Question

Among the following, the compound that is both paramagnetic and coloured is

• A. ${\left(N{H}_4\right)}_2\left(TiC{l}_6\right)$
• B. $K_{2}C{r}_2{O}_7$
• C. $Co\left(S{O}_4\right)$
• D. $K_3\left[Cu(CN{)}_4\right]$

Answer 1

Answer: (C)

In ${\left(N{H}_4\right)}_{2}TiC{l}_6,$ the oxidation state of $Ti$ is $+4$ i.e., $T{i}^{4+}$. The configuration of $T{i}^{4+}$ is $3d^{0}4s^0,$ i.e., it has no unpaired electrons, hence it is diamagnetic and colourless (because of absence of $d$ -electrons).

In $K_{2}C{r}_2{O}_7,$ oxidation state of $Cr$ is $+6$ i.e. $C{r}^{6+},$ the electronic configuration of $C{r}^{6+}$ is $\left(3d^{0}4s^0\right)$ i.e. it has no unpaired electron.

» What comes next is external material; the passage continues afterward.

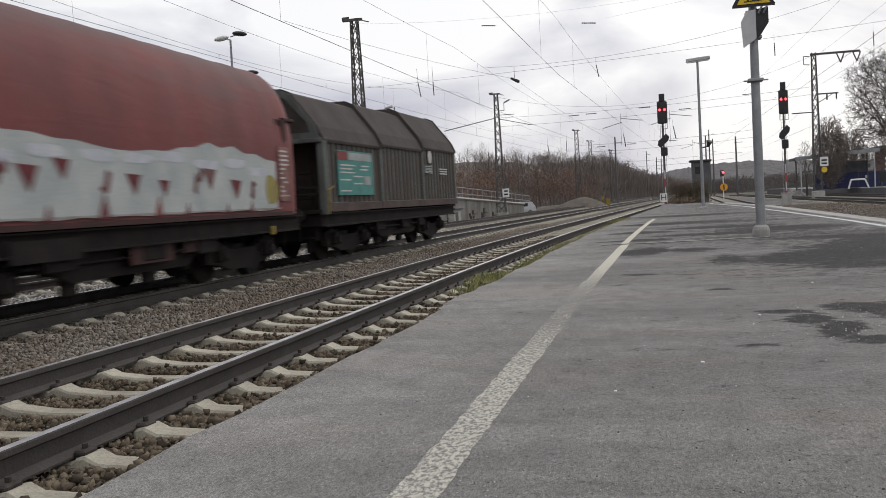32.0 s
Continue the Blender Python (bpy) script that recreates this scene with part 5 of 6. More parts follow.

Thus, it is diamagnetic and colourless (due to absence of $d$ -electrons).

In ${\mathrm{CoSO}}_4,$ the oxidation state of $Co$ is $+2$ i.e. $C{o}^{2+}$. Its configuration is $3d^7$ i.e. it has unpaired electrons in $3d$ -orbitals, so it is paramagnetic. Because of incompletely filled $d$ -orbitals, it is coloured, i.e. $(c)$ is correct answer. In $K_3\left[Cu(CN{)}_4\right],$ the oxidation state of $Cu$ is $+1,$ i.e., $C{u}^{+}$. Its configuration is $3d^{0}4s^0$. It has no unpaired electron so, it is diamagnetic.